Its biggest clients-civil servants continue to experience declining disposable income, which forces some to default on monthly premiums. A lack of salary increment for government workers continues to be a headache for the business. But what does the future hold for BIHL investments in the region, apart from African Life in Zambia? “We continue to look for investments opportunities outside Botswana, finding them is not easy,” stated Hassam. A joint plan with Sanlam to look for investments has not borne any fruits, at least for now.
African Life is an employee and asset management company, which BIHL through BIFM has a 49 percent stake in. Political and economic factors will always guide them before they do any investments. But sources fear that it will be hard for BIHL to penetrate the SADC region where its majority owner-Sanlam already has presence. “If we go on our own, we will be in competition with Sanlam,” confirmed Hassam.

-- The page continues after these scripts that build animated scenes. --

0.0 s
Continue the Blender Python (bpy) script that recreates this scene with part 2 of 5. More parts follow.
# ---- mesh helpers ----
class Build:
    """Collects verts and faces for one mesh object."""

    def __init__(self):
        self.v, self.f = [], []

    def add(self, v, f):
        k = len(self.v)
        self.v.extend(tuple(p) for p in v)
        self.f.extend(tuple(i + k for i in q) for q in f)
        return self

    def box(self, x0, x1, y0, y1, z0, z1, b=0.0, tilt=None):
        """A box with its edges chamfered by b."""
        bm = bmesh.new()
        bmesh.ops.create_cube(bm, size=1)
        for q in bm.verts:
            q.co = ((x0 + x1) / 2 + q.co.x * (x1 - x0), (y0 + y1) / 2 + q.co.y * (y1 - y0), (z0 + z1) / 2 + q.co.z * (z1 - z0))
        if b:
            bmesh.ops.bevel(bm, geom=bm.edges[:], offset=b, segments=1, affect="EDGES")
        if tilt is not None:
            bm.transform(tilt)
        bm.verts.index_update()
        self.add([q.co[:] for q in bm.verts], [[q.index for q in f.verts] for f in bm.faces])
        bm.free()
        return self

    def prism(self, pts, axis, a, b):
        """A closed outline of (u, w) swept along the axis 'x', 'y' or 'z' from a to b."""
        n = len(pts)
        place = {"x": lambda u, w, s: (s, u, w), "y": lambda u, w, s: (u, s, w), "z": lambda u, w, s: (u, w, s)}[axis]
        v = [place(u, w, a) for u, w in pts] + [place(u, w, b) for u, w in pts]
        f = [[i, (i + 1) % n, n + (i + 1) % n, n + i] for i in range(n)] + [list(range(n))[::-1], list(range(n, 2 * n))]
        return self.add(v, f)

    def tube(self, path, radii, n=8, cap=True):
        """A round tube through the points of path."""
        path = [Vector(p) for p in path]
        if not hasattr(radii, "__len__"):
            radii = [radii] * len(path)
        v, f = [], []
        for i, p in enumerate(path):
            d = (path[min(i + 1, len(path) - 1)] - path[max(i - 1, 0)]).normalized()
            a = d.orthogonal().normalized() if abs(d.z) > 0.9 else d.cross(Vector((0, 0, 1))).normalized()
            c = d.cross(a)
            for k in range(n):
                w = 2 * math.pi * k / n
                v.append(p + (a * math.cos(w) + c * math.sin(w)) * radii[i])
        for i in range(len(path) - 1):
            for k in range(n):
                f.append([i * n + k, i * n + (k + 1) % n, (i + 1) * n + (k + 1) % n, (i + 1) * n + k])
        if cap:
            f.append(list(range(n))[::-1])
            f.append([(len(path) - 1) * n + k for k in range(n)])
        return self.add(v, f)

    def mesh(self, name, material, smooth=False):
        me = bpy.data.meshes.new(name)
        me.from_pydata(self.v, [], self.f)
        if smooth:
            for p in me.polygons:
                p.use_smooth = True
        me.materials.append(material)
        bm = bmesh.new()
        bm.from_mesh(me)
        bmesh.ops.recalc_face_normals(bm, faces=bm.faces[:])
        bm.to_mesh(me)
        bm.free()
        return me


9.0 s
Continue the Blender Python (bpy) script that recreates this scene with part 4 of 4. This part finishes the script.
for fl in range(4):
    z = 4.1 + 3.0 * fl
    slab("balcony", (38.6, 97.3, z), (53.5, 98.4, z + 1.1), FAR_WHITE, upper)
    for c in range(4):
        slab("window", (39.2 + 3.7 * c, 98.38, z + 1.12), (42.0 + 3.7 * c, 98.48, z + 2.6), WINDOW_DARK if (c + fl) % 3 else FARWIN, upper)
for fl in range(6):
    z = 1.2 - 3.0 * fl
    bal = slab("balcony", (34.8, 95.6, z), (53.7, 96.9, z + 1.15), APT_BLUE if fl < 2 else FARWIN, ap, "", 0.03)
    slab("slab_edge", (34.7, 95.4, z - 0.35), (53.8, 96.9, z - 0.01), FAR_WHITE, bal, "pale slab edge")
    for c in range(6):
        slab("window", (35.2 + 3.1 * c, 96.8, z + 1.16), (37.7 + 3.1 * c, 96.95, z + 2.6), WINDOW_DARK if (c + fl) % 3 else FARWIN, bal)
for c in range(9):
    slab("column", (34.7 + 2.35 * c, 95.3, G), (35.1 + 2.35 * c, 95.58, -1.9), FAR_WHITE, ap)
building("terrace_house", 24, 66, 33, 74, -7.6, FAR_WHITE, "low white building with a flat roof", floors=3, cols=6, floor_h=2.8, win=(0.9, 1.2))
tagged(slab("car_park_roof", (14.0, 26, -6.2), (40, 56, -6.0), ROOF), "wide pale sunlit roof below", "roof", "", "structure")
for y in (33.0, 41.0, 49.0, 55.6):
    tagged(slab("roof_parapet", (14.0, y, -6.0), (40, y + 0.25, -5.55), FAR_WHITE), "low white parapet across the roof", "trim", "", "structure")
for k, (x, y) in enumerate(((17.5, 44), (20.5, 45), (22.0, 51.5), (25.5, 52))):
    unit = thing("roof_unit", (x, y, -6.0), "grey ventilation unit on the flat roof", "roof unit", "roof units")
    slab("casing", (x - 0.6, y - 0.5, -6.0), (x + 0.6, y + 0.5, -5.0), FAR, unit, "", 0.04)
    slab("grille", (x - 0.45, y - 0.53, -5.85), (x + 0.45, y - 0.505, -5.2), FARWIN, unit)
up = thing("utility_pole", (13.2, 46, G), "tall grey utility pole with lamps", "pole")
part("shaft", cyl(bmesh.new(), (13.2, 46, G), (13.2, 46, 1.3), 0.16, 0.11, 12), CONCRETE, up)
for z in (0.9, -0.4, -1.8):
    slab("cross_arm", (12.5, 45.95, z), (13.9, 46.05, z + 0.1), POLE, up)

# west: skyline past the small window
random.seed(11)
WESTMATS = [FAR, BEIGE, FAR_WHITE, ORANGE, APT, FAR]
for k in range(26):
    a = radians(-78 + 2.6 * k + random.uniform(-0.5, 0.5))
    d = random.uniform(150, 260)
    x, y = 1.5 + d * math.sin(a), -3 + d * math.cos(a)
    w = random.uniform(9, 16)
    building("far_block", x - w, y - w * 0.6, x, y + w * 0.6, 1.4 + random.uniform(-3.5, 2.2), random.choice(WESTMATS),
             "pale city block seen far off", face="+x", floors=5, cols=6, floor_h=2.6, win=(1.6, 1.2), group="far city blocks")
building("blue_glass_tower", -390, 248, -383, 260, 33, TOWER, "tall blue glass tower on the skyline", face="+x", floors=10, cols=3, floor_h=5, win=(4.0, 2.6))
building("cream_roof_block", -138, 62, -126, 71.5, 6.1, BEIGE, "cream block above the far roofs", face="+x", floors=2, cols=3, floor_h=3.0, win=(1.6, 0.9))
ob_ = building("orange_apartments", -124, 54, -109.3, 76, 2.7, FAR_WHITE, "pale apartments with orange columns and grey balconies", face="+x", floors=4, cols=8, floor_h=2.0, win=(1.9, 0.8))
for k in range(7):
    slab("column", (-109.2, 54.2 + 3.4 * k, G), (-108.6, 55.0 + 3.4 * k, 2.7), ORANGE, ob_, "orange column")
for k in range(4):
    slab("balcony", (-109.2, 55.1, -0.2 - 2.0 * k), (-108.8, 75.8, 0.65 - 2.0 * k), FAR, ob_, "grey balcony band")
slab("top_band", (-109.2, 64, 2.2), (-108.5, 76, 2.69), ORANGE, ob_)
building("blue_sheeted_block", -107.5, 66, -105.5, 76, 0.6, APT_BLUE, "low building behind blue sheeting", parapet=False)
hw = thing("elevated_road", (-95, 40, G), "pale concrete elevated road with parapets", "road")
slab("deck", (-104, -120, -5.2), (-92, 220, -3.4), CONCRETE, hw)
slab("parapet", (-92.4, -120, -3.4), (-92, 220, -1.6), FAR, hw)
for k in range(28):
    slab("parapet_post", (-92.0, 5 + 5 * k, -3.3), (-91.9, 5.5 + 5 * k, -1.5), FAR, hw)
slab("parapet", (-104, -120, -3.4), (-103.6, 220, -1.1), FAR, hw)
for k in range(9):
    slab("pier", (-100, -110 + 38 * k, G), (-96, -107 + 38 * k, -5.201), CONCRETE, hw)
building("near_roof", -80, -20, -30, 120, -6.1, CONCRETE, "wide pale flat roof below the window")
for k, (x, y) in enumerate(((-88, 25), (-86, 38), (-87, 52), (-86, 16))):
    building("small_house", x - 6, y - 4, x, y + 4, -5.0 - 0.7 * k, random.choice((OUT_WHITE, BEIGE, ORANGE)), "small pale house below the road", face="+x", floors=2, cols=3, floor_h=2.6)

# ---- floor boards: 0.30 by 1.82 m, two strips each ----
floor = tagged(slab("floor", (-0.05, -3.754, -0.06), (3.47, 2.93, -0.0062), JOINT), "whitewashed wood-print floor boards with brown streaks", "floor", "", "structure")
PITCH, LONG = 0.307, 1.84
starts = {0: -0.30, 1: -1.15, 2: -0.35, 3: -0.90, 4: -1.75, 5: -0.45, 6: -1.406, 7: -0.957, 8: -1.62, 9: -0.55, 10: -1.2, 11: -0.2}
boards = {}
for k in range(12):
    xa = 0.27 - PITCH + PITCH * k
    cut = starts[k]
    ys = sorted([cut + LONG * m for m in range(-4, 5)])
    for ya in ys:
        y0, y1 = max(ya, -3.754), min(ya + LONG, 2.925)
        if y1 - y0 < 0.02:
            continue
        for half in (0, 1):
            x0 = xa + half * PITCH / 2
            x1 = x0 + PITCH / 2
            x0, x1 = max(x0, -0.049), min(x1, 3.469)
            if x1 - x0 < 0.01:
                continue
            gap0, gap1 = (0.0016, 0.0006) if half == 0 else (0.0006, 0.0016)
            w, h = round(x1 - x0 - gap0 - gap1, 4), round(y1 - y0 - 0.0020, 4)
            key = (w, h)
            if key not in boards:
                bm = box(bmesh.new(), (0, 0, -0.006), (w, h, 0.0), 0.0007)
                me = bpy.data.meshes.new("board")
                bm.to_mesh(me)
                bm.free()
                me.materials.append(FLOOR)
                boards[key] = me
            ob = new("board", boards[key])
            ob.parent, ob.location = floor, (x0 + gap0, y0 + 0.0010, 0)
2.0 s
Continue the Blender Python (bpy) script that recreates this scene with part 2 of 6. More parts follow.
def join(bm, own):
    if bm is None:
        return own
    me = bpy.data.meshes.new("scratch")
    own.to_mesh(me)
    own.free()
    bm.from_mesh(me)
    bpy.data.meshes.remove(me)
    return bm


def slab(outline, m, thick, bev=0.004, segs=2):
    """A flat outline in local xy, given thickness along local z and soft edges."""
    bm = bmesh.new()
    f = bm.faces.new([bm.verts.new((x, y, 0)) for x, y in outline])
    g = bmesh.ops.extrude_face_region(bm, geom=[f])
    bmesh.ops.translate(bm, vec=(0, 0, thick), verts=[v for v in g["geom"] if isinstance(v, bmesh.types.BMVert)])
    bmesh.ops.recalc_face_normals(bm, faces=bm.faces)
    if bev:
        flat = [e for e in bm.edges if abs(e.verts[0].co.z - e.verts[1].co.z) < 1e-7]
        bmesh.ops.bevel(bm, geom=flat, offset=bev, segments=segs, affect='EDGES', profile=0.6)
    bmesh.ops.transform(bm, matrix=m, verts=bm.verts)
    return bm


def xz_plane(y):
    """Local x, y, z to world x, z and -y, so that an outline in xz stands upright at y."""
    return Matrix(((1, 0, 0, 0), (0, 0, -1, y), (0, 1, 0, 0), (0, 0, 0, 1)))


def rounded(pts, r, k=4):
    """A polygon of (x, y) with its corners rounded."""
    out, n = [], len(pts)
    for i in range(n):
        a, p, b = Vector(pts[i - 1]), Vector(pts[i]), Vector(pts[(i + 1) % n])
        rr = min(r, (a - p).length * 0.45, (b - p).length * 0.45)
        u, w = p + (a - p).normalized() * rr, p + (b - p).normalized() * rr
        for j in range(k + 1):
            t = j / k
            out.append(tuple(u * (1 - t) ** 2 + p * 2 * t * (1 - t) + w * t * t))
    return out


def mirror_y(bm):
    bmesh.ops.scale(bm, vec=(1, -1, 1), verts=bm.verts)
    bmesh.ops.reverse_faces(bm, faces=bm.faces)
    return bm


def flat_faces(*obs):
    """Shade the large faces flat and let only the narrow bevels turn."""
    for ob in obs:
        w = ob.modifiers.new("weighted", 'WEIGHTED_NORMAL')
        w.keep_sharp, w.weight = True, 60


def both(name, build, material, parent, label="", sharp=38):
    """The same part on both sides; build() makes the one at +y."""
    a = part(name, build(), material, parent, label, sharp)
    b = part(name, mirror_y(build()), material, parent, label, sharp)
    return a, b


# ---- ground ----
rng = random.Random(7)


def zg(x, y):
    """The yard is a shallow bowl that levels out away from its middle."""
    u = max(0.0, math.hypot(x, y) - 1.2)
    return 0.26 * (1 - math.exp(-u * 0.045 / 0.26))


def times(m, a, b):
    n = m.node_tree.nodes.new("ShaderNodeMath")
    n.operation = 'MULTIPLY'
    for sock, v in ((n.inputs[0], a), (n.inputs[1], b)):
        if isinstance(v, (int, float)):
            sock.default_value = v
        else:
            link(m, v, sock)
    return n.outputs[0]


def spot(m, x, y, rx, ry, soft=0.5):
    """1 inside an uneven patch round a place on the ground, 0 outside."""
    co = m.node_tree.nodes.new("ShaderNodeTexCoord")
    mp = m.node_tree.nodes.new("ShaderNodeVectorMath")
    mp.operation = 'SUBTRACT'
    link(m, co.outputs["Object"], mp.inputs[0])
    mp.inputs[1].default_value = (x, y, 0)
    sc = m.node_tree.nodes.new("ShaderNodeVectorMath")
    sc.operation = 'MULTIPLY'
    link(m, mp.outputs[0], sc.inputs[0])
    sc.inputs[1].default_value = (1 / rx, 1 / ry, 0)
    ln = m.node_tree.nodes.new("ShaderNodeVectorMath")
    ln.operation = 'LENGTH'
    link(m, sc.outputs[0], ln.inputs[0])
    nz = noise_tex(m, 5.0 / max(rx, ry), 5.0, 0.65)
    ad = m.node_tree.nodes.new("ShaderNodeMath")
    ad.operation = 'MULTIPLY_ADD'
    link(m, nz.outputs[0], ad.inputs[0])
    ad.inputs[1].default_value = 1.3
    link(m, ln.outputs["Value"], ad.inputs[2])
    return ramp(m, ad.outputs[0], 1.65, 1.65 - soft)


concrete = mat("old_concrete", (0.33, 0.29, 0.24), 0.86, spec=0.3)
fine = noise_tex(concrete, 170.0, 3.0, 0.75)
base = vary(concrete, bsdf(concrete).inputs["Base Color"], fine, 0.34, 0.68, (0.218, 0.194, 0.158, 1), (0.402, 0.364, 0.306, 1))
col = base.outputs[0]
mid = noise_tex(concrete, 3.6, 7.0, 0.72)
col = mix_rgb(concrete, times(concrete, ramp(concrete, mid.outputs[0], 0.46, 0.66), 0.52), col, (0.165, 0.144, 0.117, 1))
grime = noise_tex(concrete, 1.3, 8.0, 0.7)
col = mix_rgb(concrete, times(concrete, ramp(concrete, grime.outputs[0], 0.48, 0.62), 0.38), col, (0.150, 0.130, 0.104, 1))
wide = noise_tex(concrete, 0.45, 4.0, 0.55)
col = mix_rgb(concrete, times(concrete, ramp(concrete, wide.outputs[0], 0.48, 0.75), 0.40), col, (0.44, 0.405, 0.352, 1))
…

Meantime, both BIHL and Sanlam continue to enjoy a cordial working relation in terms of expertise. The establishment of BIHL Sure, a short term insurance company was a result of behind the scenes work between the two.
In fact some experts from Santam, Sanlam’s short-term business are said to have trained some staff of BIHL Sure. Back home BIHL, which has operations in the non-bank financial industry had a relief when regulator-Non Bank Financial Regulatory Authority (NBFIRA) decided to cut levies and fees. BIFM was one of the asset management companies, which publicly complained about the fees charged by the regulator, which they said adversely affect profitability. At a market capitalisation of P2, 9 billion, Hassam believes the company remains the darling of investors both at retail and institutional level.